By Wycliffe Waweru, Deputy Director, Monitoring, PSI Global, Judy Mwangi, Regional Monitoring Advisor – Eastern Africa, PSI Global
Real-time, digital data collection allows us to gather insights faster to serve consumers better.
PSI uses this data, collected across the digital platforms that we engage with consumers, to provide consumers with personalized health information and connect them with health products and services within the health system. Using tis data allows us to:
- Use consumer’s demographic information and geographic area to target messaging that is relevant to them.
- Compare consumer engagement with different digital campaigns to determine which messages resonated better with them.
- Determine if we are reaching consumers in a cost-efficient manner.
- Measure behavioral outcomes using online measurement tools such as brand lift studies that help us gather data faster and cheaper than when using traditional research tools.

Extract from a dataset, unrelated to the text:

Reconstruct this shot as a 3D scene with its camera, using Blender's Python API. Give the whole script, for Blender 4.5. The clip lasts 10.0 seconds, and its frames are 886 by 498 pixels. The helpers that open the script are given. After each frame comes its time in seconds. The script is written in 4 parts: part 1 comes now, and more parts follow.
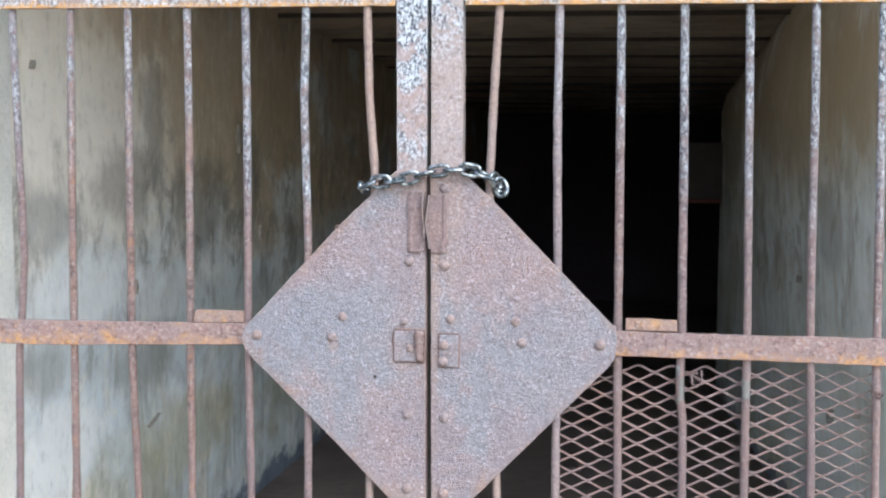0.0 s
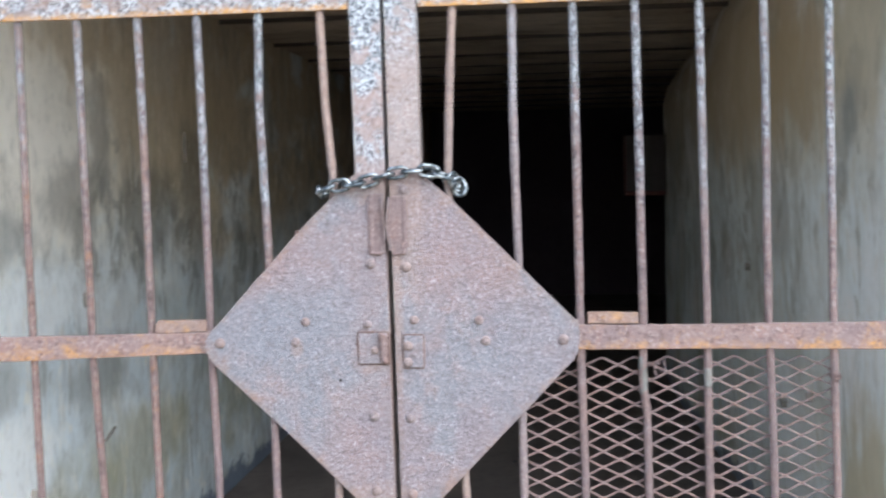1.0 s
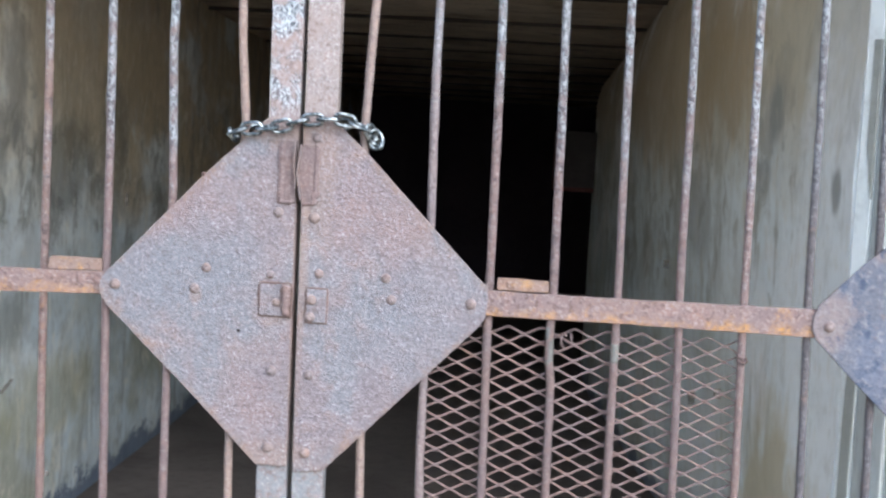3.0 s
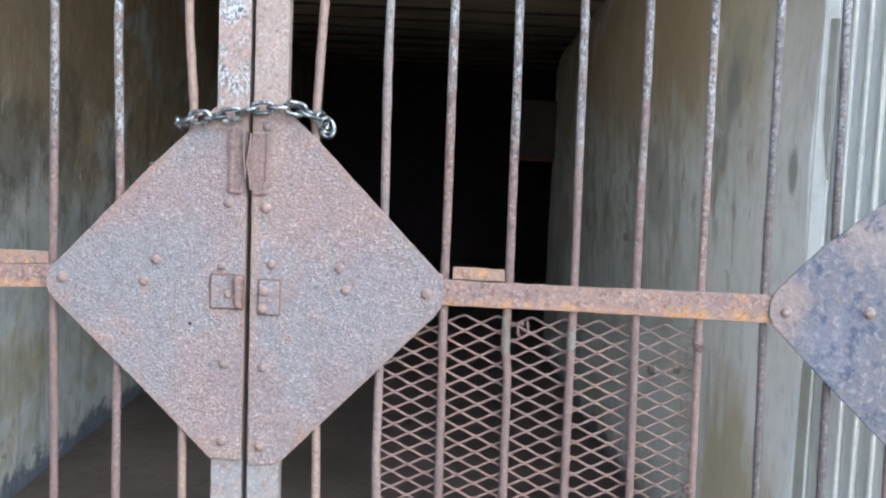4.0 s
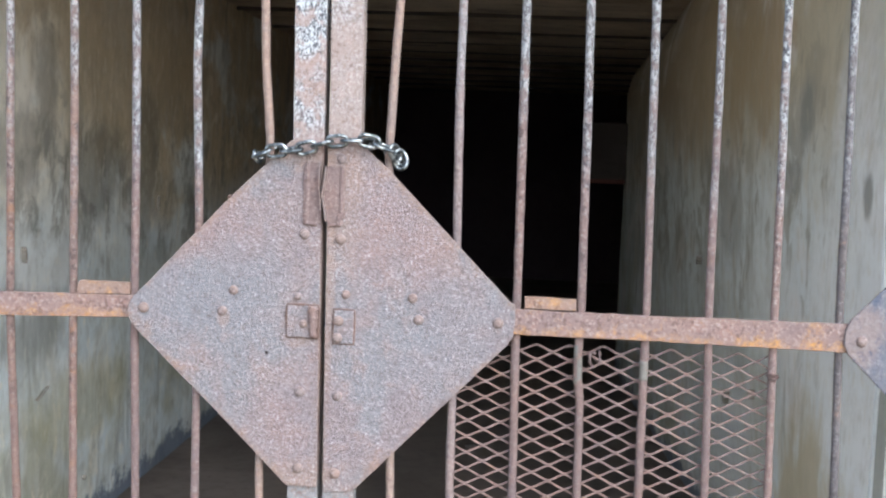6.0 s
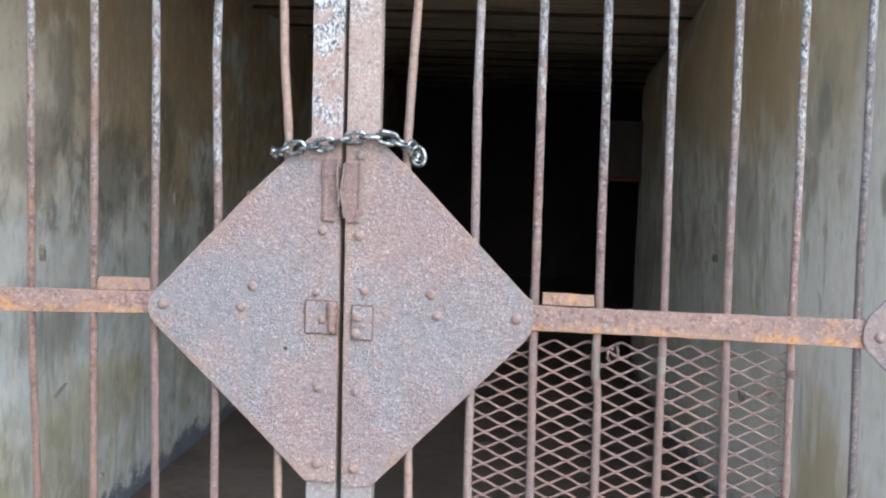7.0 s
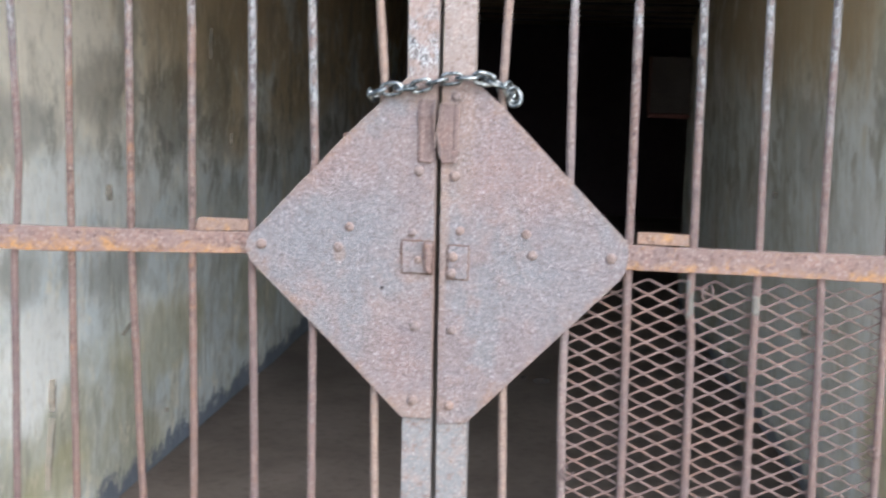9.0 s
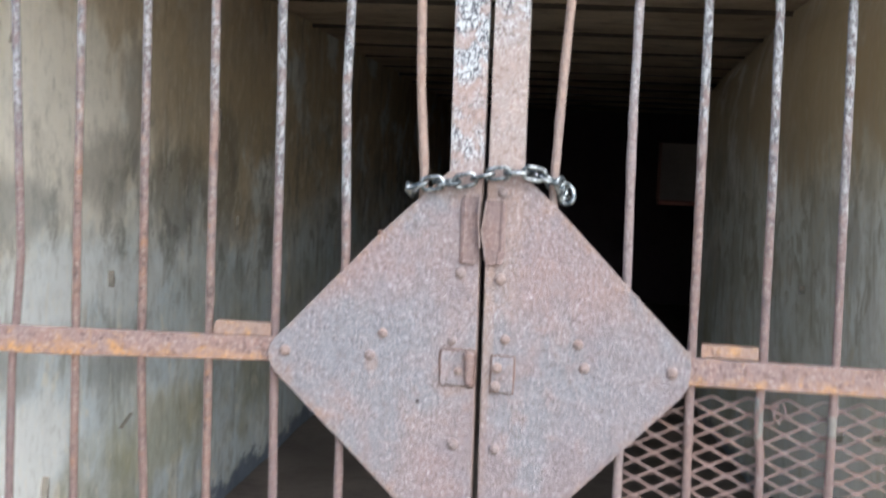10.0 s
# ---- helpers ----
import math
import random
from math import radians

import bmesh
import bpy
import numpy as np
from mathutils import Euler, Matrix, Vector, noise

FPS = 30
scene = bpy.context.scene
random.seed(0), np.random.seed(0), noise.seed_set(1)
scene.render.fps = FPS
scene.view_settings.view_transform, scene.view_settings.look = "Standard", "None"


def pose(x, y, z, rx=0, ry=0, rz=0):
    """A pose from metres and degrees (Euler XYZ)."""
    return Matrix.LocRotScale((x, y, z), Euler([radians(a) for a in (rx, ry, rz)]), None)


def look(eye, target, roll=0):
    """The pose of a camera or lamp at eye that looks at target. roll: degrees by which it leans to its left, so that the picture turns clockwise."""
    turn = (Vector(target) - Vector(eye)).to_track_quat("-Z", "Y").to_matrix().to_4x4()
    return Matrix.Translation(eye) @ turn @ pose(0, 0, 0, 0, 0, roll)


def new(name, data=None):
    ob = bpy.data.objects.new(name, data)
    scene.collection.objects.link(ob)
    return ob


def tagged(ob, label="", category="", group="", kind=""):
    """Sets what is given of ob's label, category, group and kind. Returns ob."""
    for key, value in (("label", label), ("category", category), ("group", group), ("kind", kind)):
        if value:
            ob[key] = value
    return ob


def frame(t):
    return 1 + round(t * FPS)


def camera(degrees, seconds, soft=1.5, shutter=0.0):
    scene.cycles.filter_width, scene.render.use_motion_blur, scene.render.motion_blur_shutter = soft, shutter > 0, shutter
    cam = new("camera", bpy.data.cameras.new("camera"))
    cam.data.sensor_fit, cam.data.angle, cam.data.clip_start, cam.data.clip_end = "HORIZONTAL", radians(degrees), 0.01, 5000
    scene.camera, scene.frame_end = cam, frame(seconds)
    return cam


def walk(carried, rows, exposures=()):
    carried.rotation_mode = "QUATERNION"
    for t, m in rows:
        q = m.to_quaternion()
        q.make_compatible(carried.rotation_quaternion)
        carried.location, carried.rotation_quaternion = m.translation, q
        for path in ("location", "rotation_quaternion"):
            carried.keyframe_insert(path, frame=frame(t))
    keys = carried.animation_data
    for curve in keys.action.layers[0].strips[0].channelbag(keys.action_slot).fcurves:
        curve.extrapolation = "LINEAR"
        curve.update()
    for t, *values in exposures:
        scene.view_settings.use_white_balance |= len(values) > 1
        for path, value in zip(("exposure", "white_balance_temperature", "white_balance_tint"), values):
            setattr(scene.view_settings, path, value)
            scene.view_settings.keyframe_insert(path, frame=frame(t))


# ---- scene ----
cam = camera(40.0, 10.0, soft=2.3, shutter=0.5)
PATH = [
    (0, (0.62, -1.946, 1.433), (0.327, 0.028, 1.31), 0.7),
    (0.5, (0.649, -1.942, 1.411), (0.327, 0.029, 1.303), 0.7),
    (1, (0.597, -1.957, 1.434), (0.392, 0.029, 1.311), -1.3),
    (1.2, (0.636, -1.947, 1.417), (0.457, 0.044, 1.372), -2.3),
    (1.5, (0.591, -1.926, 1.391), (0.391, 0.061, 1.284), 2.2),
    (2, (0.619, -1.913, 1.374), (0.489, 0.081, 1.29), 2.3),
    (2.5, (0.625, -1.901, 1.405), (0.516, 0.092, 1.275), 2.9),
    (3, (0.619, -1.902, 1.377), (0.534, 0.092, 1.242), 3.2),
    (3.2, (0.622, -1.895, 1.366), (0.576, 0.1, 1.235), 3.1),
    (4.3, (0.629, -1.871, 1.422), (0.609, 0.119, 1.221), 2.7),
    (4.5, (0.625, -1.872, 1.416), (0.594, 0.119, 1.223), 2.4),
    (5, (0.638, -1.879, 1.428), (0.531, 0.11, 1.244), 2.1),
    (5.5, (0.631, -1.887, 1.428), (0.503, 0.103, 1.271), 2.2),
    (7, (0.622, -1.898, 1.424), (0.46, 0.089, 1.262), 2.1),
    (7.5, (0.611, -1.903, 1.425), (0.455, 0.086, 1.275), 1.9),
    (8, (0.599, -1.906, 1.43), (0.42, 0.08, 1.268), 1.6),
    (8.5, (0.546, -1.92, 1.464), (0.419, 0.057, 1.19), 2.2),
    (9, (0.527, -1.926, 1.427), (0.314, 0.045, 1.161), 1.8),
    (9.5, (0.472, -1.887, 1.355), (0.228, 0.092, 1.209), 1.8),
    (10, (0.437, -1.756, 1.444), (0.225, 0.228, 1.309), 2.6),
]
# stops, kelvin and tint: the phone warms its picture a little on the way
LIGHTING = [(0, 1.94, 6280, 10), (2.5, 1.95, 6200, 10), (4.5, 1.94, 6480, 10), (7.5, 1.97, 6640, 11), (10, 1.94, 6730, 11)]
walk(cam, [(t, look(eye, target, roll)) for t, eye, target, roll in PATH], LIGHTING)

# ---- world, sun, exposure ----
FLOOR = -0.08
world = bpy.data.worlds.new("sky")
scene.world = world
world.use_nodes = True
wn = world.node_tree
sky = wn.nodes.new("ShaderNodeTexSky")
sky.sky_type = "NISHITA"
sky.sun_disc = False
sky.sun_elevation = radians(48)
sky.sun_rotation = radians(142)
sky.air_density, sky.dust_density = 1.0, 2.5
wn.links.new(sky.outputs["Color"], wn.nodes["Background"].inputs["Color"])
wn.nodes["Background"].inputs["Strength"].default_value = 0.12
sun = new("sun", bpy.data.lights.new("sun", "SUN"))
# a bright veiled sky in front of the building: a very wide, soft sun
sun.data.energy, sun.data.angle, sun.data.color = 1.6, radians(75), (0.91, 0.97, 1.03)
sun.matrix_world = look((3.9, -6.8, 3.3), (0, 0, 0))


# ---- materials ----
class Nodes:
    """A small helper that strings shader nodes together."""

    def __init__(self, name):
        self.mat = bpy.data.materials.new(name)
        self.mat.use_nodes = True
        self.tree = self.mat.node_tree
        self.bsdf = self.tree.nodes["Principled BSDF"]
        self.pos = self.add("ShaderNodeNewGeometry").outputs["Position"]

    def add(self, kind, **values):
        node = self.tree.nodes.new(kind)
        for key, value in values.items():
            setattr(node, key, value)
        return node

    def link(self, a, b):
        if isinstance(a, (int, float)):
            b.default_value = a
        elif isinstance(a, tuple):
            b.default_value = (*a, 1) if len(a) == 3 and b.type == "RGBA" else a
        else:
            self.tree.links.new(a, b)

    def stretch(self, x, y, z, shift=(0, 0, 0)):
        m = self.add("ShaderNodeMapping")
        self.link(self.pos, m.inputs["Vector"])
        m.inputs["Scale"].default_value = (x, y, z)
        m.inputs["Location"].default_value = shift
        return m.outputs["Vector"]

    def noise(self, scale, detail=4, rough=0.55, vector=None, distort=0.0):
        n = self.add("ShaderNodeTexNoise")
        self.link(vector or self.pos, n.inputs["Vector"])
        n.inputs["Scale"].default_value, n.inputs["Detail"].default_value = scale, detail
        n.inputs["Roughness"].default_value, n.inputs["Distortion"].default_value = rough, distort
        return n.outputs["Fac"]

    def cells(self, scale, vector=None):
        n = self.add("ShaderNodeTexVoronoi")
        self.link(vector or self.pos, n.inputs["Vector"])
        n.inputs["Scale"].default_value = scale
        return n.outputs["Distance"]

    def ramp(self, fac, low, high, a=0.0, b=1.0):
        n = self.add("ShaderNodeMapRange", interpolation_type="SMOOTHSTEP")
        self.link(fac, n.inputs["Value"])
        for key, v in (("From Min", low), ("From Max", high), ("To Min", a), ("To Max", b)):
            n.inputs[key].default_value = v
        return n.outputs["Result"]

    def math(self, op, a, b):
        n = self.add("ShaderNodeMath", operation=op)
        self.link(a, n.inputs[0])
        self.link(b, n.inputs[1])
        return n.outputs["Value"]

    def mix(self, fac, a, b):
        n = self.add("ShaderNodeMix", data_type="RGBA")
        self.link(fac, n.inputs[0])
        self.link(a, n.inputs[6])
        self.link(b, n.inputs[7])
        return n.outputs[2]

    def axis(self, which):
        n = self.add("ShaderNodeSeparateXYZ")
        self.link(self.pos, n.inputs[0])
        return n.outputs[which]

    def blot(self, centre, size, warp, amount):
        """A stain of its own: a ragged round patch on the surface. centre and size: (x, y, z), a size of 0 leaves that axis out."""
        m = self.add("ShaderNodeMapping")
        self.link(self.pos, m.inputs["Vector"])
        k = [1 / r if r else 0.0 for r in size]
        m.inputs["Scale"].default_value = k
        m.inputs["Location"].default_value = [-c * r for c, r in zip(centre, k)]
        far = self.add("ShaderNodeVectorMath", operation="LENGTH")
        self.link(m.outputs["Vector"], far.inputs[0])
        return self.ramp(self.math("ADD", far.outputs["Value"], warp), 1.25, 0.55, 0, amount)

    def random(self):
        return self.add("ShaderNodeObjectInfo").outputs["Random"]

    def done(self, colour, rough=0.8, metal=0.0, height=None, depth=0.001, strength=0.6):
        self.link(colour, self.bsdf.inputs["Base Color"])
        self.link(rough, self.bsdf.inputs["Roughness"])
        self.link(metal, self.bsdf.inputs["Metallic"])
        if height is not None:
            bump = self.add("ShaderNodeBump")
            bump.inputs["Strength"].default_value, bump.inputs["Distance"].default_value = strength, depth
            self.link(height, bump.inputs["Height"])
            self.link(bump.outputs["Normal"], self.bsdf.inputs["Normal"])
        return self.mat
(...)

Here’s what this looks like in practice.
Using geospatial data to target messaging
In Uganda, we undertook a social media social behavior change and communications (SBCC) campaign in partnership with Johns & Johnson and Meta to address the low uptake of the COVID-19 vaccine. We used geospatial data (from Fraym) that segmented consumers based on their likelihood to take up the COVID vaccine and their reasons for vaccine hesitancy. The data allowed us to target specific messaging (ads) through social media to the individual segments based on their locality (where they live) and their demographic information. This approach, lead to an increased uptake of the targeted vaccine messages as indicated by the increased engagement rate (from 8 percent to 25 percent) with the messaging when compared to engagement before utilizing the geospatial data.
Drop-off analyses strengthen solutions
The Delivering Innovation in Self-care project (DISC) in Nigeria and Uganda uses a consumer-facing chatbot to support women through their contraception self-inject journey. Consumers needed to provide registration information before engaging with the bot. The DISC program team conducted a drop-off analysis of consumer engagement with the chatbot and noticed the biggest drop-off was the registration step. They made changes to optimize the registration process by reducing the number of registration steps (from eight steps to 1 step focused on informed consent to collect demographic data!) and shortening the introductory message. This optimization led to an increase in the number of users completing registration from 22 percent to 51 percent.
Impact
The impact of consumer data collection goes beyond health education and service provision. PSI and our partners aim to improve the national capacity for timely and effective detection of, and response to, high priority infectious diseases. We aim to improve national governments’ long-term capacity to monitor and respond to disease outbreaks. In parts of Southeast Asia, surveillance data from private sector providers was not routinely collected, hindering the development of a comprehensive national disease surveillance system.
PSI designed user-friendly disease notification chatbots for instant disease surveillance and response in Laos and Myanmar. These chatbots are customized with automated alerts to local health authorities via email and SMS while data are synced with the national health information system, DHIS2. This has improved disease surveillance and response by providing comprehensive and timely data on key notifiable diseases and symptoms to enable rapid detection of potential outbreaks.
Looking Ahead
When our consumers engage with our digital tools, such as chatbots, we collect data about them and the interactions they have on every step along that journey. PSI is committed to ensuring that consumer personal data is stored securely, managed responsibly, and used legitimately.
While PSI has made progress in using digital data, we are just beginning to uncover the possibilities and promise that digital health tools hold. Moving forward, we aim to improve data sharing between consumers and health service providers, improve targeted support to health workers by health system stewards at scale, and integrate data from multiple touch points in the health system to facilitate health system strengthening.